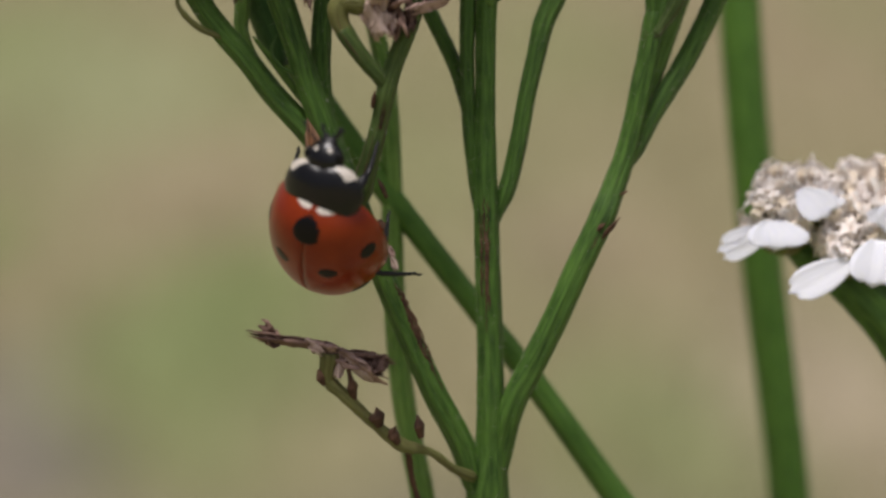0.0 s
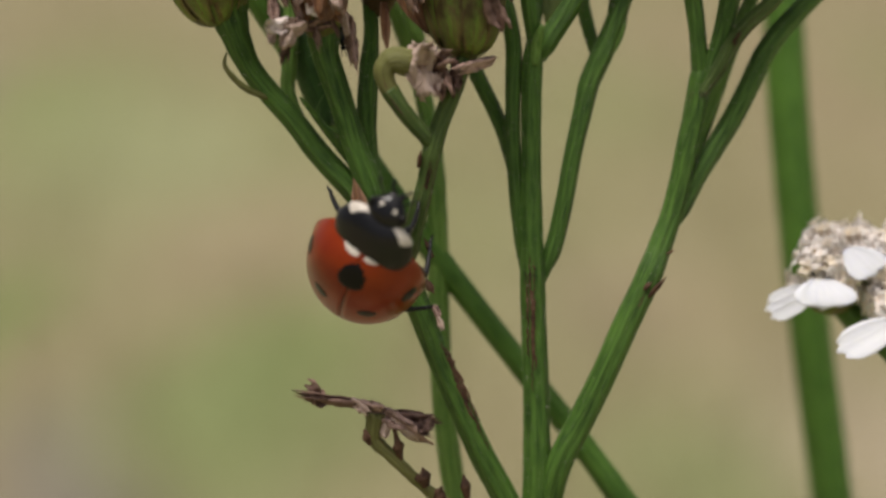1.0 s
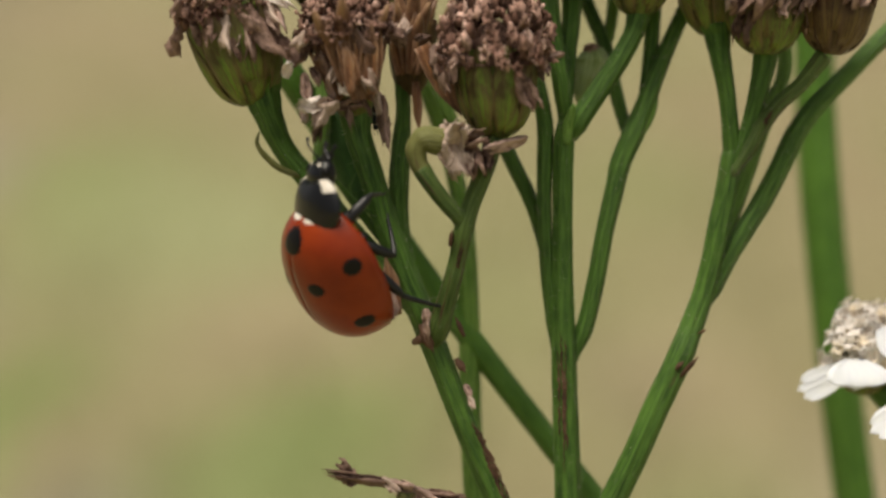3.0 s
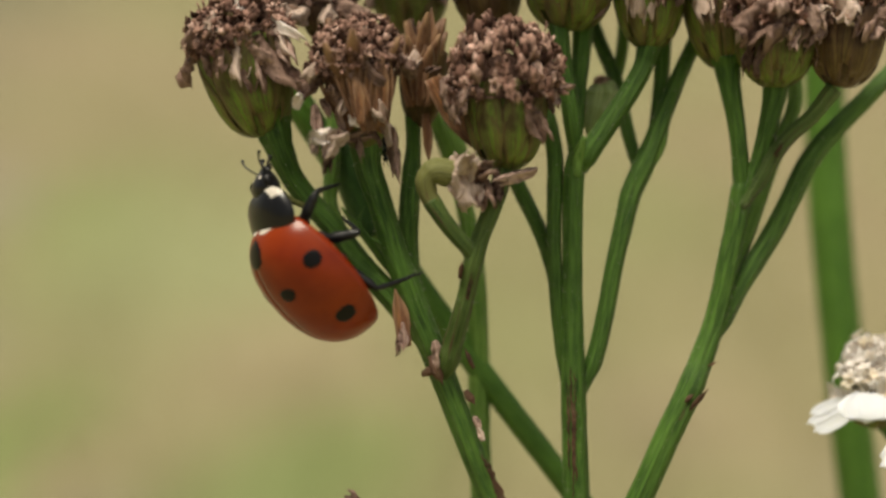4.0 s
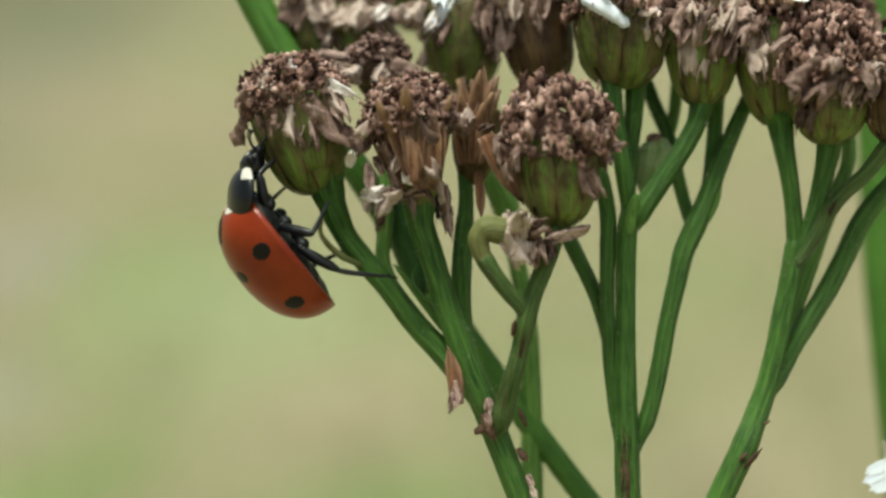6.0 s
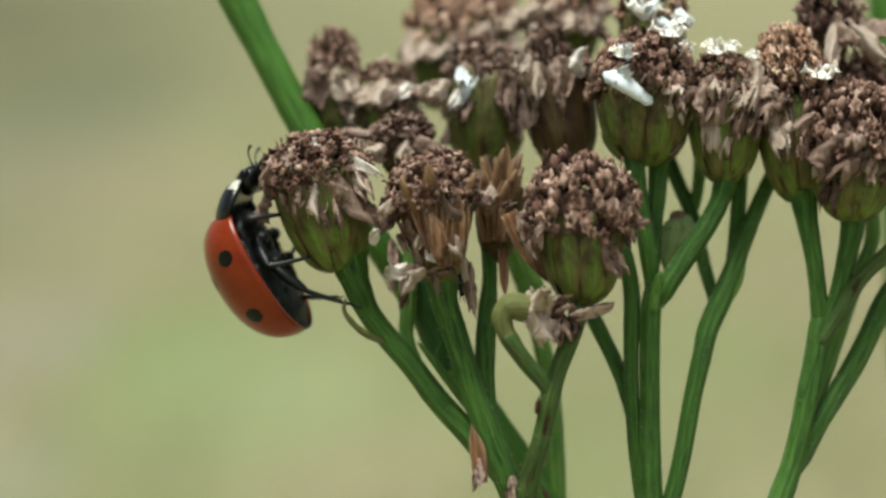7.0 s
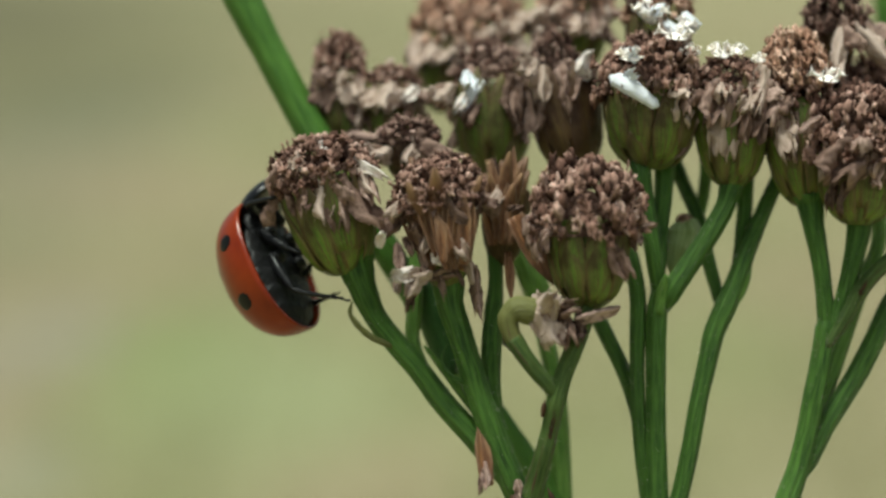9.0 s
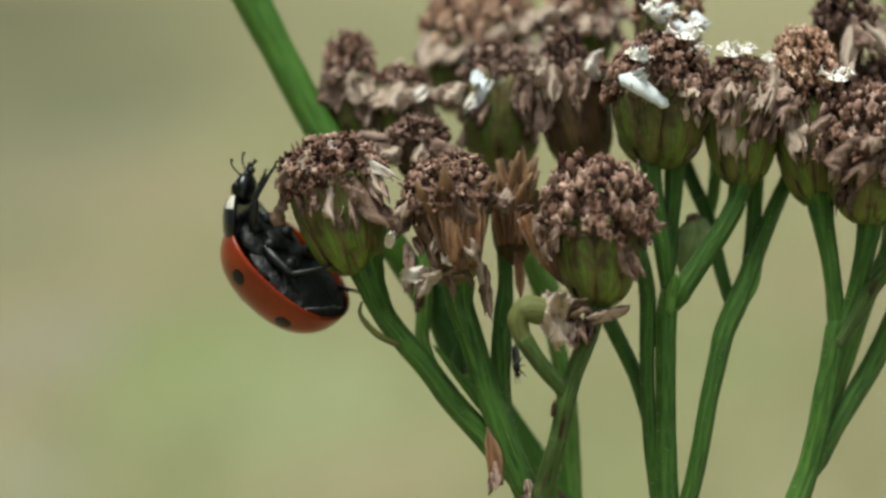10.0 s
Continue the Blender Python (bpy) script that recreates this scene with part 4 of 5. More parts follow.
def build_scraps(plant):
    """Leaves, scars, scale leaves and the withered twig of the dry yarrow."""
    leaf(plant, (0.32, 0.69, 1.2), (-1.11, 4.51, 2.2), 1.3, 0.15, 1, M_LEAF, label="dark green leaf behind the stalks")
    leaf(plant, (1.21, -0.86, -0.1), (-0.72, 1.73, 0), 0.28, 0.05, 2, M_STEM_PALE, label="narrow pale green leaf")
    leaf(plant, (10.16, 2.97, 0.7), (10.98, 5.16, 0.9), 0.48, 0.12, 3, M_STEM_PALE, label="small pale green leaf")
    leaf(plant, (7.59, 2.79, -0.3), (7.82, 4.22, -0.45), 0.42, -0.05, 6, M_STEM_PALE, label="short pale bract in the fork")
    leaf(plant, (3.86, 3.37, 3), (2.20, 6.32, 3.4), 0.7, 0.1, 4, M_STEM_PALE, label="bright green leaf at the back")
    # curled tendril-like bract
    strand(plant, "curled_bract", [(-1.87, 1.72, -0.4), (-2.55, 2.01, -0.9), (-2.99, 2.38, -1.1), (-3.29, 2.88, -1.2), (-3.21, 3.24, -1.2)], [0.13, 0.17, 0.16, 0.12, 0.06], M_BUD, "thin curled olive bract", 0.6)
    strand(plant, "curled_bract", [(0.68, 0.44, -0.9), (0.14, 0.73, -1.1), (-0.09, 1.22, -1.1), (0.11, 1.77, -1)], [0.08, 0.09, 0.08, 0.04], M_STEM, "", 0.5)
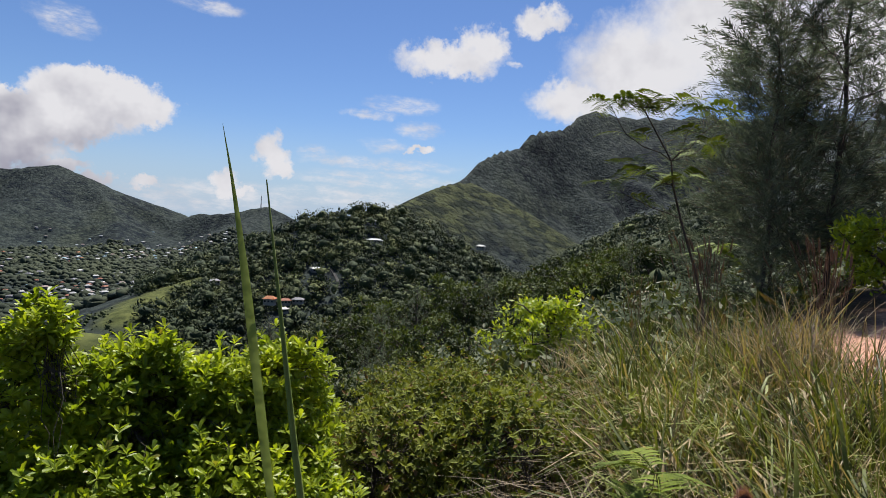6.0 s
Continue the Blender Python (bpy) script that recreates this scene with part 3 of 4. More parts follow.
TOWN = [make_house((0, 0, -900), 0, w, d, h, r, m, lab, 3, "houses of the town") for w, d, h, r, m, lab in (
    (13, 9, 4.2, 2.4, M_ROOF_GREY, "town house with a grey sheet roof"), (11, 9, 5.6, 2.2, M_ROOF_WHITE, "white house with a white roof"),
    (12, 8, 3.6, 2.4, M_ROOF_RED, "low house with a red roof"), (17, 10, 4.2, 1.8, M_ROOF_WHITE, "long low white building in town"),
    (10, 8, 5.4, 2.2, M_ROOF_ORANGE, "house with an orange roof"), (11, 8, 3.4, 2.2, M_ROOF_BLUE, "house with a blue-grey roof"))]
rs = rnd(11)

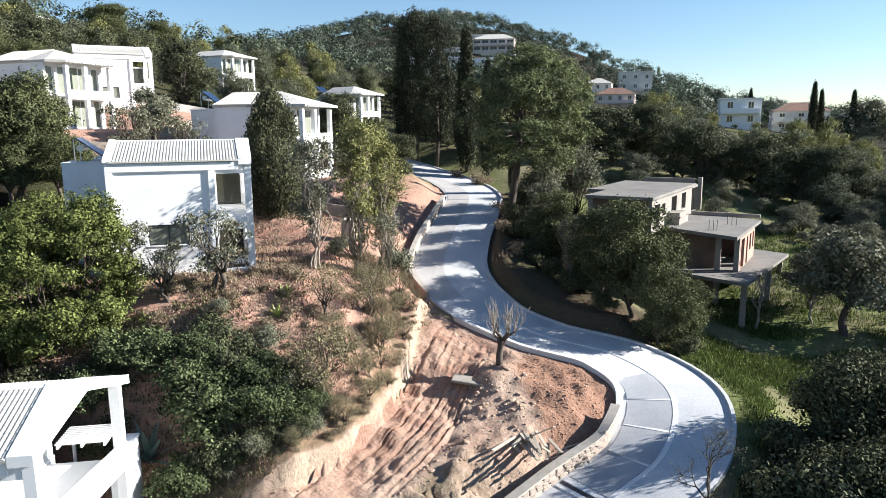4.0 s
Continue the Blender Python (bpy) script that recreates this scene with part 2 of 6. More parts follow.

▬▬▬

#### Short task
Check every line of the records above for the string "parts" and say how many contain it, giving the number alone.

#### Final answer
3